是已皇来看到安国夫人在打坐,很是奇怪,平日里她只怪责自已求仙问汞,今日怎么自已学起道士打坐来了。
宫女见皇上来了,正准备唤配安国夫人,却被皇上示意退下。
皇上在姐姐旁边坐下,也打坐起来,片刻之后,安国夫人慢慢道:“我早知你来了,鬼鬼祟祟的干什么?”
皇上只得笑道:“我来看望姐姐,心体可有好些?”
“前日溪鸣的阿姐过来帮我调理了一番,果真见效,这几日我只觉得身上轻了许多”
“溪鸣的姐姐还是圣手,我却不知”
“你每天除了政事,就是跟哪些假道士练丹,皇宫之外的事,你又知道多少?”安国夫人微责
“我也是为溪鸣之事而来,近日大臣的折子上了不少,皆是为漠北守将之事,朕一时也拿不定主意”皇上叹道
“我已与溪鸣长姐结义为娣妹,她于我将溪鸣之事和盘托出,原来溪鸣的父亲竞时当年甘露之变时,神策军前鹰王”安国夫人说到这里停了一下
皇上一阵鄂然:“竞有此事,只是当年之事,朕不甚了了,只知道宗族本来是要清理宦官,不想失败,宦官因此更加得势”
“到现在朝庭上下,朕还处处掣肘,不得发挥啊”皇上脸上一阵怨恨
“此事详情日后再细细说吧,只是哪溪鸣与仇公公却是杀父之仇不假,这一点我们到是可以放心”
“哪赐婚之事可行得?”皇上问道
“哪溪鸣与他长姐本不是亲生姐弟,两人情感笃厚,赐婚之事恐适得其反,不提也罢。”安国夫人淡淡的道
“我们他长姐结义之时,命他为见证,男人未必可信,但是他姐姐到是个可信之人,相必溪鸣也不会忤逆于她”安国夫人以道,并看了一眼皇上
皇上有些尴尬,咳嗽了两声道:“哪现下应该如何?”
“让溪鸣镇守漠北吧,将来我们搬倒仇士良,他必是我们天然的同盟,至少在这一点上可以放心,将来来厚施恩惠,为他父亲平反,相必他还是会感恩皇上的”安国夫人慢慢的道,两眼望向远处的湖面,上面波光鳞鳞,变幻无常。

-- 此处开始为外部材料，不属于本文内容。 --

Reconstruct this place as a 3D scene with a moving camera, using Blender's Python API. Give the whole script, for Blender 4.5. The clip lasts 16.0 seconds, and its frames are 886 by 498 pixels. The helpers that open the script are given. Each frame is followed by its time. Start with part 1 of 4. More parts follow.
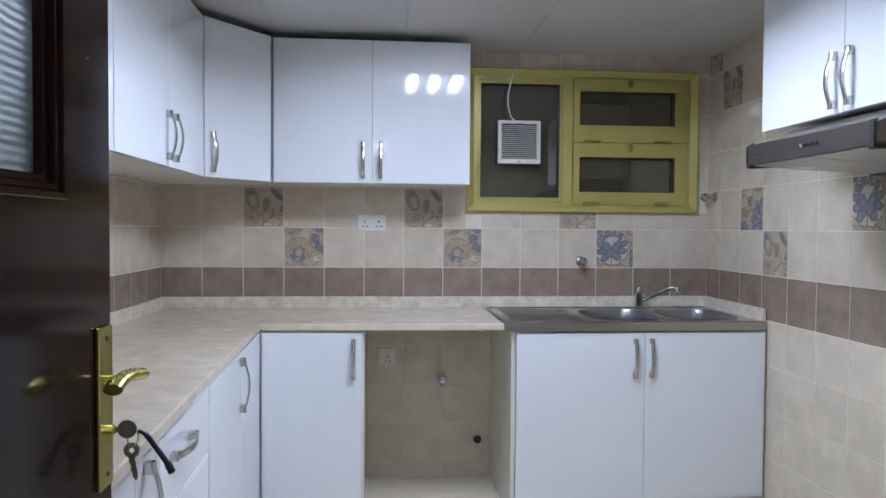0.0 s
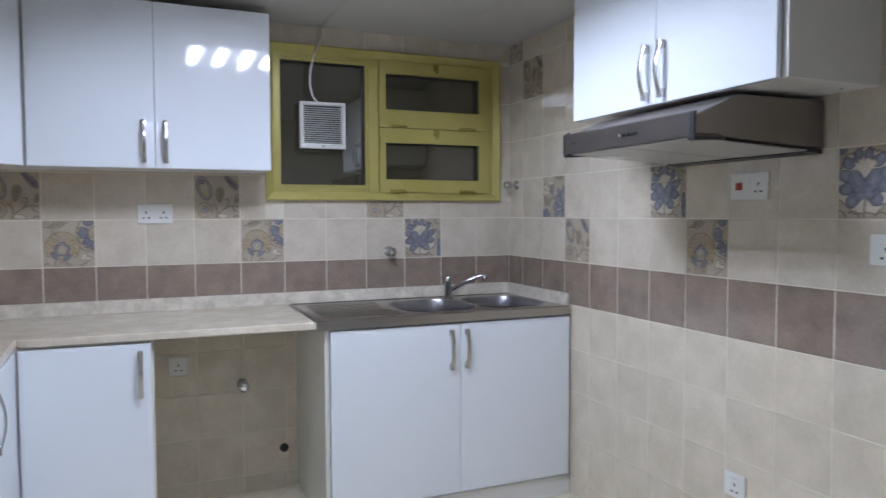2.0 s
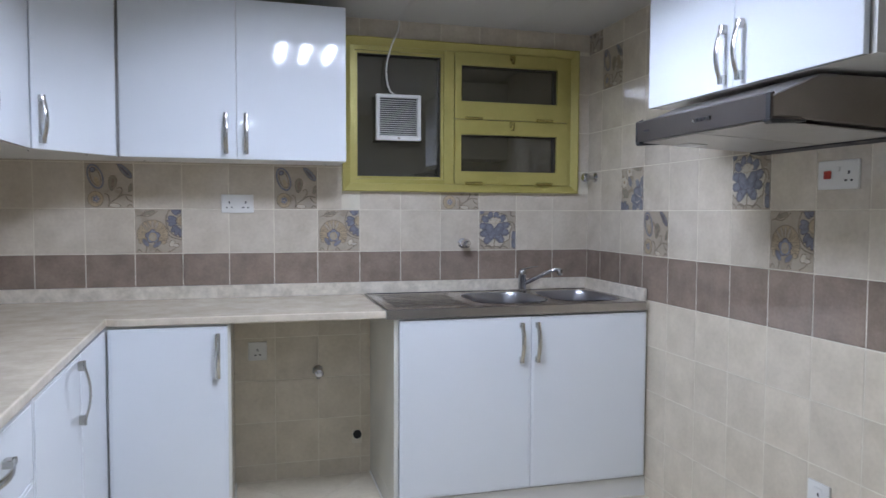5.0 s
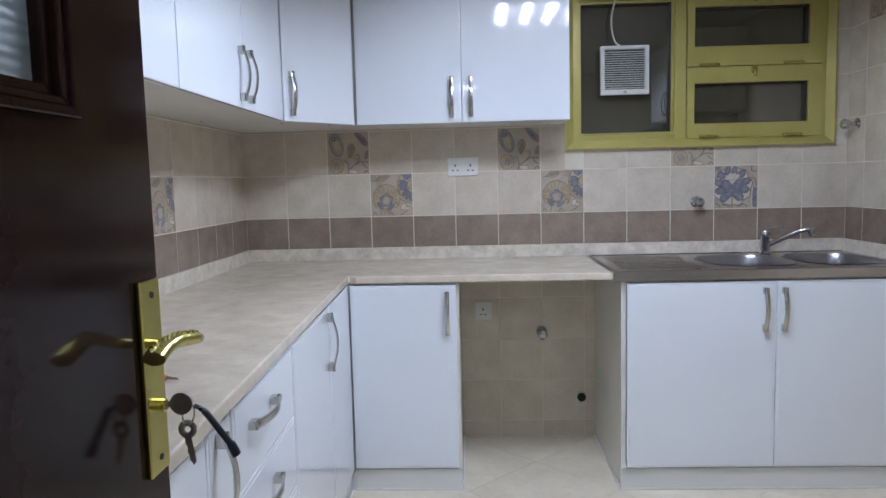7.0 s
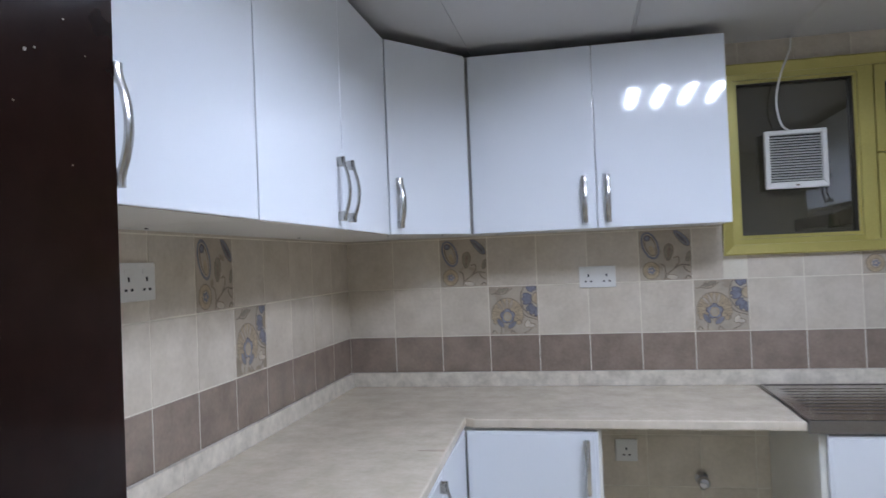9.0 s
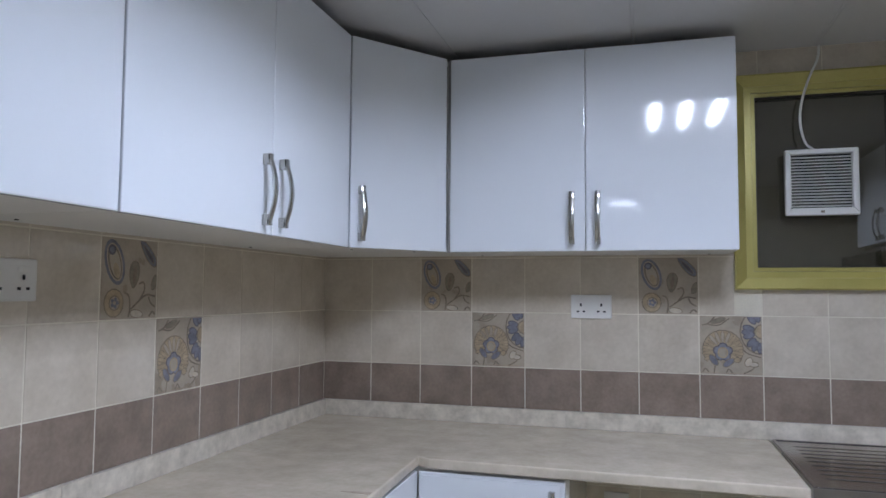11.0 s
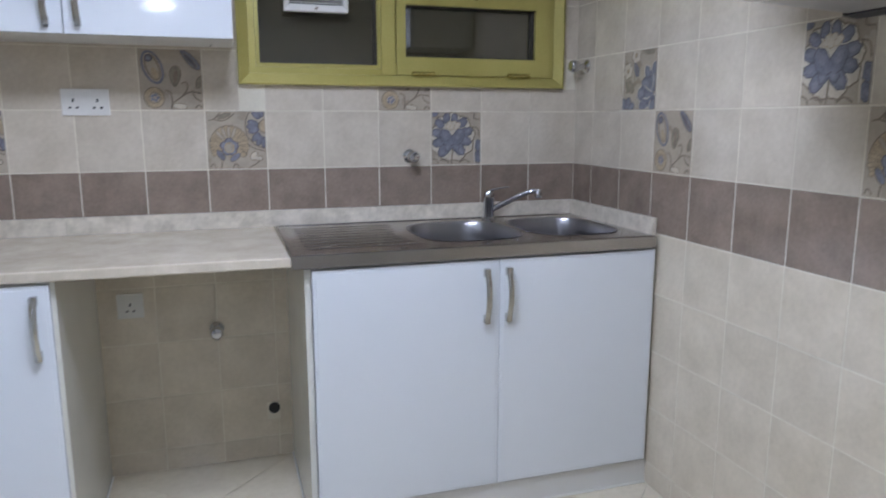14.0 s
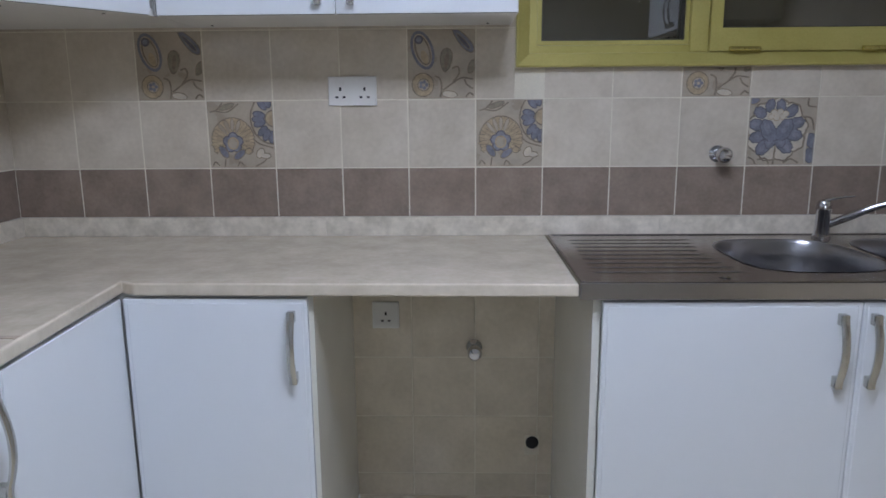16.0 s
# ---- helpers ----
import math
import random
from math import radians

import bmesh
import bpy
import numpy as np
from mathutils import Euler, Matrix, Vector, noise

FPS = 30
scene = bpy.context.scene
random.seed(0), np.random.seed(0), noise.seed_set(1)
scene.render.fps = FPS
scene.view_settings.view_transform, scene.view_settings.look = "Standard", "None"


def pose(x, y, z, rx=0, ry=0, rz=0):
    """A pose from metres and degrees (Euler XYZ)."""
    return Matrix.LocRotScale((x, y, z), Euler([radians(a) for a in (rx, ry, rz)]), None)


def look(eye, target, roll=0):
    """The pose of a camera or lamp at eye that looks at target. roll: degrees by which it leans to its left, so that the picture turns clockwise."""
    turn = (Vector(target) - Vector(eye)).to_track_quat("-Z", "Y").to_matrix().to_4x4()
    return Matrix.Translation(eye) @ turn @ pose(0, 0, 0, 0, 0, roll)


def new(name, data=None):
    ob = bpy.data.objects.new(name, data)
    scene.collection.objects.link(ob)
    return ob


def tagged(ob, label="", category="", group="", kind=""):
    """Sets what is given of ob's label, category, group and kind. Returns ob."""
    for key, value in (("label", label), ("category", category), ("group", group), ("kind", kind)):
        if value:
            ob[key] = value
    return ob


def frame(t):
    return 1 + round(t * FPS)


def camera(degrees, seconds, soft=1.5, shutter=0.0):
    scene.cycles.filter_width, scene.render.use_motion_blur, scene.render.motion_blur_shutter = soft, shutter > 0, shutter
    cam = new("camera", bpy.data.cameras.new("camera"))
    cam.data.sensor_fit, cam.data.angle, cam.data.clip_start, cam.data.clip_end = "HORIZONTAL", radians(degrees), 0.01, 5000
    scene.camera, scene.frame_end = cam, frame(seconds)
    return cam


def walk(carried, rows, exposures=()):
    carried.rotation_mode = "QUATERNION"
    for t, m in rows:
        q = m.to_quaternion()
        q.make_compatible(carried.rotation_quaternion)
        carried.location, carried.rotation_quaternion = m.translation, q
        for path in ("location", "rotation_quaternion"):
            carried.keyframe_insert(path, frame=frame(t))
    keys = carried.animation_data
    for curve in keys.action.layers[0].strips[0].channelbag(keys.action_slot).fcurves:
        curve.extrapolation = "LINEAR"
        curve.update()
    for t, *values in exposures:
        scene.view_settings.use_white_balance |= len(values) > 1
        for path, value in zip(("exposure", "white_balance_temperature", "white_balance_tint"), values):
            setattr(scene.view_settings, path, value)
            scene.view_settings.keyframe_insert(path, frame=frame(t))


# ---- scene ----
cam = camera(64.5, 16.0, shutter=0.25)
PATH = [
    (0, (1.128, -3.697, 1.327), (1.301, -1.705, 1.267), 0.4),
    (0.5, (1.134, -3.664, 1.35), (1.267, -1.67, 1.282), 1.0),
    (1, (1.161, -3.544, 1.317), (1.285, -1.55, 1.221), 0.7),
    (1.5, (1.159, -3.423, 1.326), (1.474, -1.451, 1.218), 0.5),
    (2, (1.043, -3.457, 1.343), (1.817, -1.615, 1.245), -0.2),
    (2.5, (0.983, -3.519, 1.344), (1.93, -1.761, 1.227), 0.9),
    (3, (0.981, -3.533, 1.345), (1.969, -1.8, 1.201), 0.1),
    (3.2, (0.981, -3.536, 1.343), (1.978, -1.81, 1.19), 0.1),
    (5.3, (1.152, -3.466, 1.31), (1.573, -1.513, 1.218), -0.8),
    (5.5, (1.156, -3.464, 1.311), (1.513, -1.498, 1.228), -1.7),
    (6, (1.137, -3.456, 1.316), (1.327, -1.466, 1.242), -2.1),
    (6.5, (1.115, -3.444, 1.293), (1.12, -1.448, 1.166), -0.9),
    (7, (1.11, -3.43, 1.286), (1.028, -1.441, 1.092), -1.4),
    (7.5, (1.131, -3.422, 1.309), (1.05, -1.438, 1.071), -0.9),
    (8, (1.128, -3.341, 1.341), (0.996, -1.354, 1.163), -0.4),
    (8.5, (1.081, -3.146, 1.374), (0.853, -1.16, 1.307), -1.1),
    (9, (1.013, -2.961, 1.438), (0.628, -0.999, 1.474), -2.3),
    (9.2, (1.001, -2.911, 1.443), (0.554, -0.962, 1.489), -2.3),
    (11.3, (1.289, -2.626, 1.397), (0.741, -0.707, 1.524), 0.4),
    (11.5, (1.299, -2.614, 1.435), (0.898, -0.656, 1.516), -0.4),
    (12, (1.363, -2.614, 1.43), (1.259, -0.617, 1.459), -0.7),
    (12.5, (1.436, -2.619, 1.422), (1.706, -0.637, 1.419), -0.3),
    (13, (1.486, -2.647, 1.403), (2.101, -0.744, 1.373), -0.0),
    (13.5, (1.491, -2.656, 1.354), (2.188, -0.79, 1.182), -0.2),
    (14, (1.487, -2.643, 1.293), (2.082, -0.768, 0.931), 0.0),
    (14.5, (1.477, -2.603, 1.269), (1.734, -0.684, 0.769), -0.1),
    (15, (1.442, -2.478, 1.282), (1.578, -0.541, 0.803), 0.3),
    (15.5, (1.38, -2.276, 1.291), (1.45, -0.323, 0.868), -1.1),
    (16, (1.393, -2.188, 1.302), (1.351, -0.228, 0.905), -0.4),
]
EXPOSURES = [(0.0, 0.0), (6.5, -0.02), (8.5, -0.10), (9.2, -0.14), (11.3, -0.38), (12.0, -0.28), (12.5, -0.16), (13.0, -0.04), (13.5, 0.05), (14.0, -0.02), (14.5, -0.11), (15.0, -0.22), (16.0, -0.33)]
walk(cam, [(t, look(eye, target, roll)) for t, eye, target, roll in PATH], EXPOSURES)

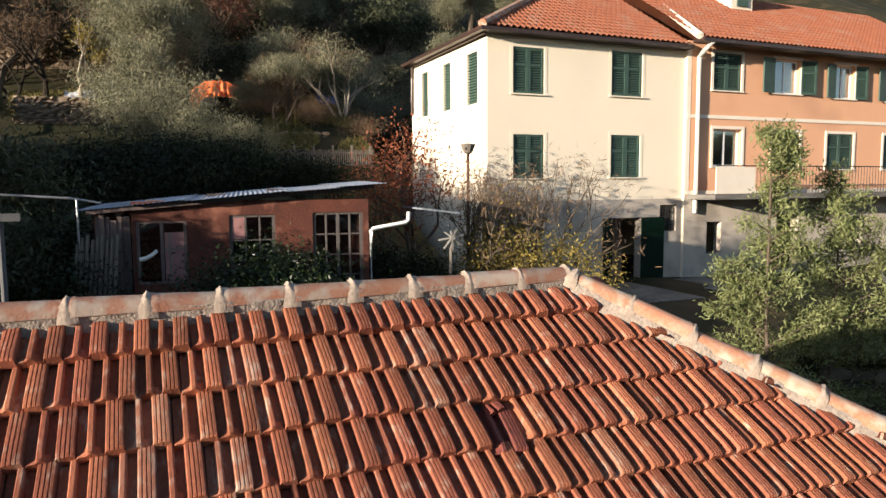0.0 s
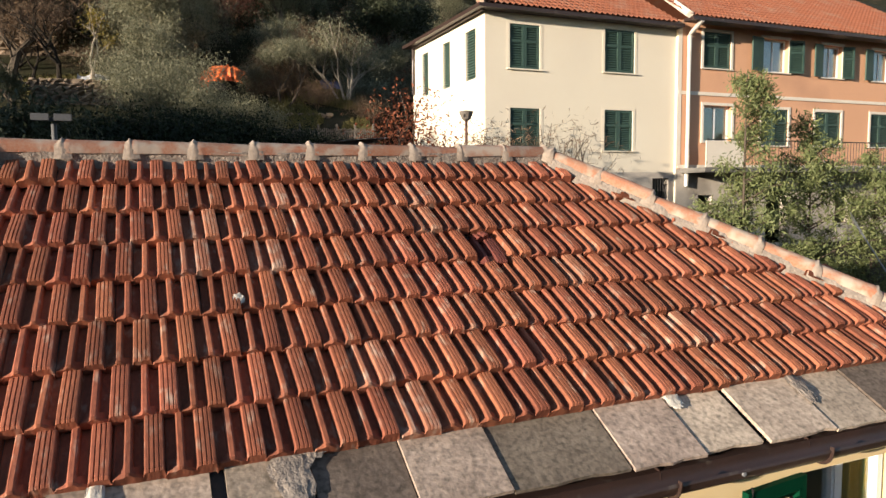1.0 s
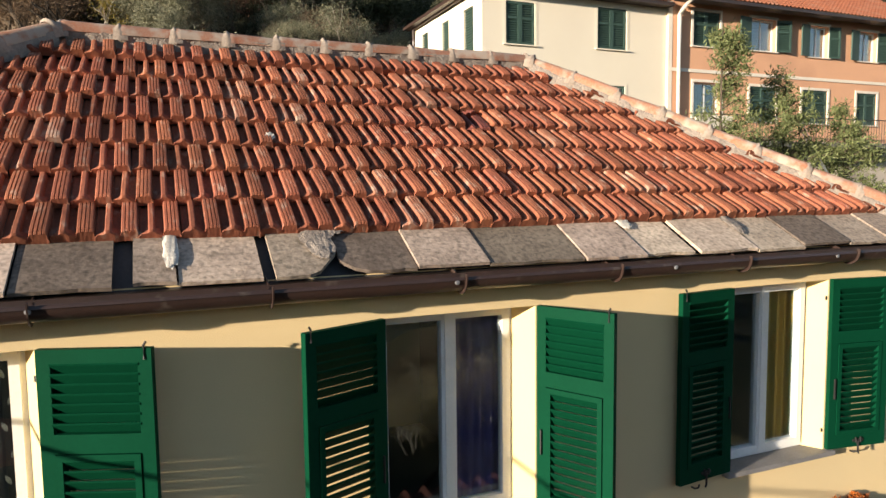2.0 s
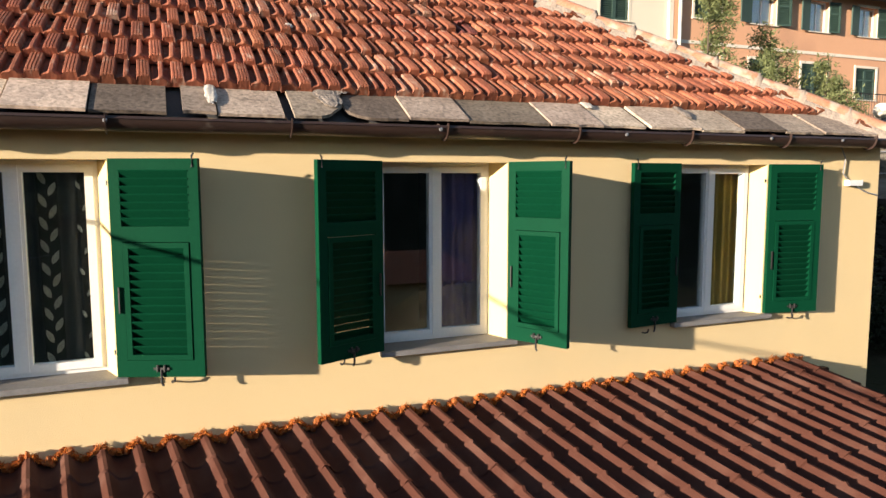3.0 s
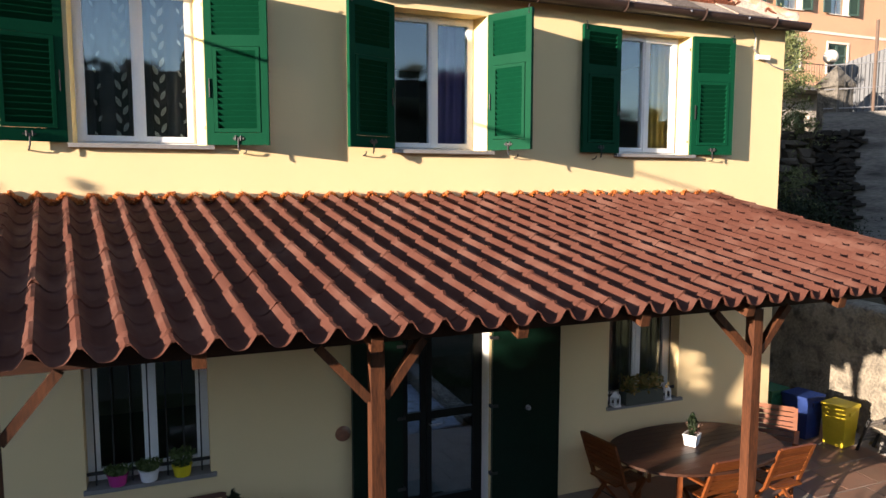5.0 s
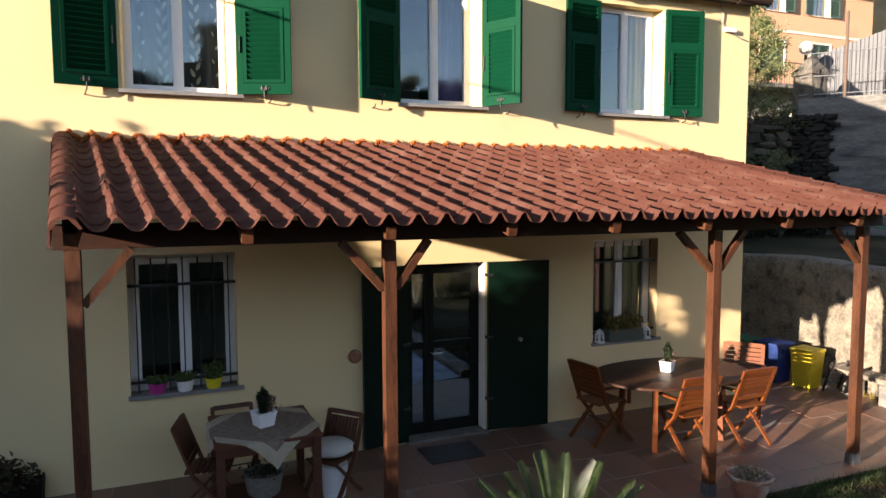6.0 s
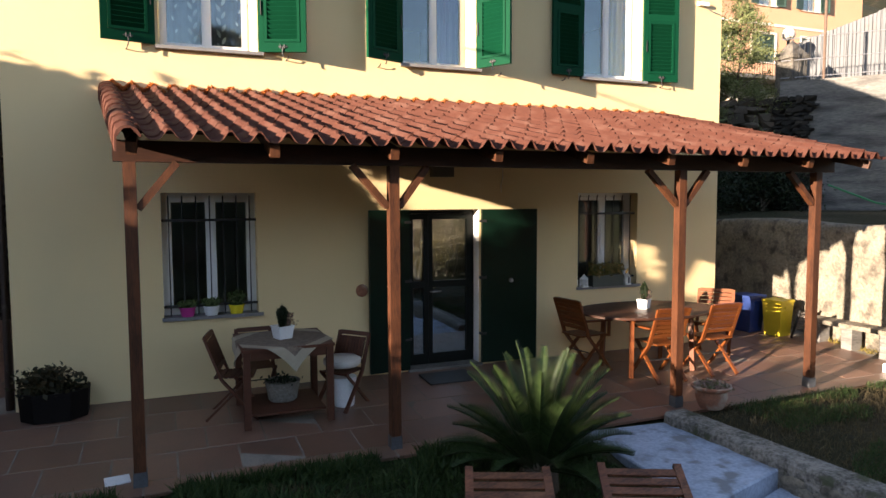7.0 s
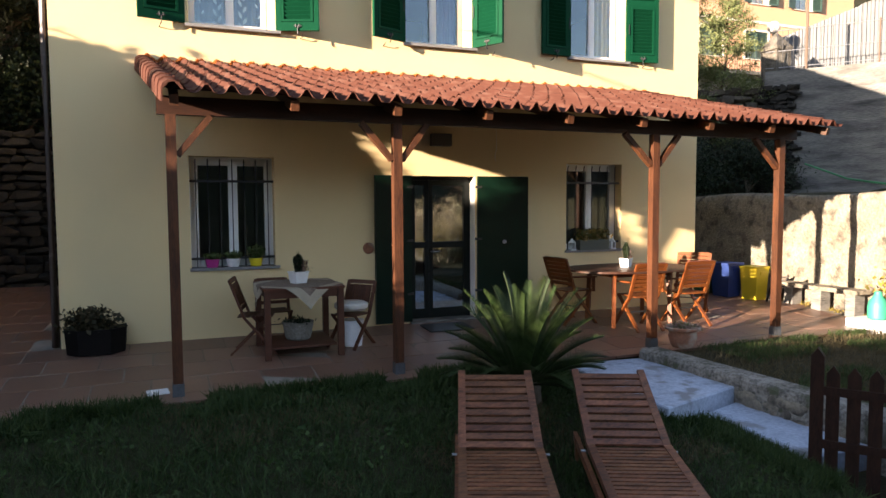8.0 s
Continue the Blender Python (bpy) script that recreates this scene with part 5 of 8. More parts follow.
for i in range(6):      # overlapping corrugated sheets, a little higher at the back
    a0, a1 = -0.18 + i * 0.80, -0.18 + i * 0.80 + 0.88
    tip = rng.gauss(0, 0.012)
    bm = bmesh.new()
    n = 44
    rows_ = []
    for f, yy, zz in ((0, -0.30 + rng.gauss(0, 0.05), 0.0), (1, 1.0, 0.03), (2, 2.5, 0.055)):
        rows_.append([bm.verts.new(SHED @ Vector((a0 + (a1 - a0) * q / n, yy, 7.165 + 0.083 * (a0 + (a1 - a0) * q / n) + zz + 0.010 * (i % 2) + tip * q / n + 0.006 * math.sin(q * 2 * math.pi / 4)))) for q in range(n + 1)])
    for q, w in zip(rows_, rows_[1:]):
        for v in range(n):
            bm.faces.new((q[v], q[v + 1], w[v + 1], w[v]))
    part("roof_sheet", bm, TIN_LIGHT, shed, "weathered blue-grey corrugated roof sheet")
for a0, b0, yy in ((1.72, 2.1, 0.9), (2.75, 3.1, 0.5), (0.8, 1.1, 0.3)):
    bm = bmesh.new()
    zz = 7.165 + 0.083 * a0 + 0.023 * (yy + 0.3)
    add_box(bm, a0, b0, yy, yy + 0.35, zz + 0.012, zz + 0.05, SHED)
    part("patch", bm, PLANK, shed, "dark board weighing down the roof sheets")
bm = bmesh.new()
add_beam(bm, SHED @ Vector((0.0, -0.10, 7.13)), SHED @ Vector((4.5, -0.10, 7.50)), 0.06, 0.07)
part("eaves_beam", bm, PLANK, shed)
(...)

在他和皇上心里,更何尝不是变幻无常,不可捉莫,他们都知道现在用溪鸣有些冒险。
良久之后皇上道:“这个人能力不小,我听说又有宗族旁支后人李茂为他谋划,他们所图不小,只是现在朕也是骑虎难下,派旁人去了,且不说打不打得赢突厥人,坐不坐得稳晓骑营统帅这个位置还不一定。”
“为今之计先这样吧,也没有别的办法”安国夫人宽慰他
“好吧,姐姐好生养着,朕先走了”皇上起身
“等等,我看你身子越发弱了,过几日,我让我新结的妹妹进宫来帮你看一下,她医术相当了得,比太医院的哪些人可强多了”安国夫人急道
“好吧,我也想见见这个人物,看看她是何等样子,值得姐姐如此看重”皇上笑道,转身走了。